Diyarbakır’da, Mardin’de, Dersim’de saçıldığı gibi…

Ya da Arnatvutköy belediyesinde Sayıştay raporuyla ortaya çıktığı gibi…

Bu nedenle Ekrem İmamoğlu’nun İstanbul Büyükşehir Belediyesi bünyesindeki verileri kopyalatmak istemesi ayağa kaldırıyor yandaşları. "Kozmik oda" benzetmesi yapıyorlar, "MİT ve Cumhurbaşkanlığı'na ait mahrem bilgiler" diyorlar, "Gizli belgeleri FETÖ ve PKK’ya açıyor" diye suçluyorlar.

Alelacele AKP İstanbul İl Başkan Yardımcısı Ömer Faruk Kalaycı ile AKP’li İBB İmar Komisyonu Başkanı Yüksel Akyol, yürütmenin durdurulması için itiraz ediyorlar. Şaşırtıcı olmayan bir şekilde ve hızda mahkeme yürütmenin durdurulmasına karar veriyor.

Elbette bu "nelerin gizlendiği" konusundaki merakları daha da arttırıyor ama gözleri o kadar kararmış ki bunu bile göremiyorlar.

Ne diyordu Ekrem İmamoğlu gazetecilere "31 Mart ile 18 Nisan arasında ne yazık ki duyum değil daha ötesi tespitlerimiz var. Bunları en sağlıklı şekilde kıyaslamak, verileri analiz etmek ve halkımızın çıkarını korumak adına bu işlem yapılmıştır. Kanuna uygundur. Bizim kozmik odayla işimiz olmaz. Bu devletin hafızası, onu koruyoruz."
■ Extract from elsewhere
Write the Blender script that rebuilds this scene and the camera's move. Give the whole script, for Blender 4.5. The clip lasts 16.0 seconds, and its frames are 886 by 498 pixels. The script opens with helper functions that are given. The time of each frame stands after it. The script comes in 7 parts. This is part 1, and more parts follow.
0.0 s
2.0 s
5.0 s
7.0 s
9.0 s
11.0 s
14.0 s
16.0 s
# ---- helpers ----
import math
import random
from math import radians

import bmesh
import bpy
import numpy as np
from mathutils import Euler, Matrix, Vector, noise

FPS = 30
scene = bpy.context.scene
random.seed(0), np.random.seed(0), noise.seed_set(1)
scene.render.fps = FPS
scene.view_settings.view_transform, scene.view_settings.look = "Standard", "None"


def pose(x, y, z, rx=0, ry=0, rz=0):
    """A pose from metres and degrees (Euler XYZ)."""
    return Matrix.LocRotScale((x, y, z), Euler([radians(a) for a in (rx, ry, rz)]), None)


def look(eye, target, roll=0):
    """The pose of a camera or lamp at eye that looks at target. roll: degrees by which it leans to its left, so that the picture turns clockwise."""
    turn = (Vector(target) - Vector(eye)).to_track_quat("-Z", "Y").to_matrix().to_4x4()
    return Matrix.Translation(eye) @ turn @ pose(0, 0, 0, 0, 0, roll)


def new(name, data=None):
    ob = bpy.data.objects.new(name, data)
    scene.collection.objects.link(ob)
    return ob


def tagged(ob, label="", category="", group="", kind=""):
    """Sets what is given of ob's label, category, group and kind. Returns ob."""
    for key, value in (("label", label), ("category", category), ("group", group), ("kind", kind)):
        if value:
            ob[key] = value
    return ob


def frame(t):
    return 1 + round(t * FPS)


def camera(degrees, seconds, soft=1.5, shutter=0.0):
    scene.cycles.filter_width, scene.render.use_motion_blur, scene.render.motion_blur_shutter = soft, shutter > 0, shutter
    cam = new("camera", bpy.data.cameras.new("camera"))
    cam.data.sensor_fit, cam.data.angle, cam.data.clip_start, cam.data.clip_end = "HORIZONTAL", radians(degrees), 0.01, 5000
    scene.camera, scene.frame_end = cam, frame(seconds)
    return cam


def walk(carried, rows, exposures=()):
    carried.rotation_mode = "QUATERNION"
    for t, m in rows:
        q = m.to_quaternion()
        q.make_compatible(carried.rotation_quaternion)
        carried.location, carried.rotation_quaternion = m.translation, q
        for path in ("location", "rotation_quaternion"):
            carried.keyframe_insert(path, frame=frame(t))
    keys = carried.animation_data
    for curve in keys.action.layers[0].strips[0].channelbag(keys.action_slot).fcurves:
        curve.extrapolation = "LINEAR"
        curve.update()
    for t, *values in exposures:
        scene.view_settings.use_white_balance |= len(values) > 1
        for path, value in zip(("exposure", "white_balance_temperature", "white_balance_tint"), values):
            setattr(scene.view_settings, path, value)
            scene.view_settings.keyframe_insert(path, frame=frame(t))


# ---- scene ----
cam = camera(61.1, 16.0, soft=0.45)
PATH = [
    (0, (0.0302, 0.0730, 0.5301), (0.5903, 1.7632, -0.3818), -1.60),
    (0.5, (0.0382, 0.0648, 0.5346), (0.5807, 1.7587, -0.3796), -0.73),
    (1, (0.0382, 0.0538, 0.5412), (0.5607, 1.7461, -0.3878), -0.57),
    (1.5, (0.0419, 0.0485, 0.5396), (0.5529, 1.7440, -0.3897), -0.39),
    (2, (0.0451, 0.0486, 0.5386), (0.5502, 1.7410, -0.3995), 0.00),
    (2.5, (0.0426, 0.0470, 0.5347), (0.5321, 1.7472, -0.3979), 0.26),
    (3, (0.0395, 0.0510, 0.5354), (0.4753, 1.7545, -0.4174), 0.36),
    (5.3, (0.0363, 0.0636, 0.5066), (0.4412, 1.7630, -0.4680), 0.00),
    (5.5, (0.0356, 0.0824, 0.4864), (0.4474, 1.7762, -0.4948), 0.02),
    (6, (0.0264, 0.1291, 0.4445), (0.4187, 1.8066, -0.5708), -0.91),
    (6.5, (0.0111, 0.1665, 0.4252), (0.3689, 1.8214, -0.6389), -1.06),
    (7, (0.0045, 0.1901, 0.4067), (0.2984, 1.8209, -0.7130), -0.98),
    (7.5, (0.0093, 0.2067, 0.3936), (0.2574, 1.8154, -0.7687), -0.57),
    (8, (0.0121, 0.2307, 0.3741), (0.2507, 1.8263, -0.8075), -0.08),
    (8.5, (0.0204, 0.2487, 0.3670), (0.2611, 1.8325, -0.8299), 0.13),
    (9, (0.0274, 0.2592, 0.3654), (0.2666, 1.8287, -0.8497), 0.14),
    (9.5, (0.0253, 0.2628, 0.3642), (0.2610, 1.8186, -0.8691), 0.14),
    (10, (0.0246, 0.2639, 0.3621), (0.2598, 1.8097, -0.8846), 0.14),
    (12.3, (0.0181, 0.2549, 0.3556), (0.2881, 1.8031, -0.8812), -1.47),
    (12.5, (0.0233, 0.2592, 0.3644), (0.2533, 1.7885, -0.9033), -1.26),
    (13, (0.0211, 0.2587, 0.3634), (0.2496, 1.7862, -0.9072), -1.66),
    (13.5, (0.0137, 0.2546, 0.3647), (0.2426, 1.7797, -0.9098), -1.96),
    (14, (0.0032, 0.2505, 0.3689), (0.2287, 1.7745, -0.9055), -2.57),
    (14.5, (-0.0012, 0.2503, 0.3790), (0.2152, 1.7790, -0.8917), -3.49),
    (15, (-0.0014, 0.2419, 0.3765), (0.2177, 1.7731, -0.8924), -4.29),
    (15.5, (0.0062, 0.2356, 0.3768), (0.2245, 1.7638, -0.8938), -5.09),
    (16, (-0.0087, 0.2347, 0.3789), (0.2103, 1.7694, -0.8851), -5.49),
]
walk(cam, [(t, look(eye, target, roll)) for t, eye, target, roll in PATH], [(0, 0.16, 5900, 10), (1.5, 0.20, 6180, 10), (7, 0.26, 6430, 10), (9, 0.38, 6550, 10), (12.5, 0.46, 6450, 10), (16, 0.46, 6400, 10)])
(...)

İşte korktukları da bu. O verilerin sonuçlarının kamuoyuyla paylaşılması. Kolay değil 25 yıllık bir "veri"den söz ediyoruz. İhaleler, vakıflara aktarılan kaynaklar, bankamatik çalışanlar ve daha kim bilir ne büyük "veri"ler…

Ama unutmasınlar ki bu devlette hiçbir kayıt yok olmaz. Bunun en yakın örneğini de seçim öncesi muhalefet adaylarının fişleme kayıtlarını okuyarak kendileri göstermişlerdi.

Öyle görünüyor ki Erdoğan demiri soğutmak yerine biraz daha kızdırmaya devam edecek.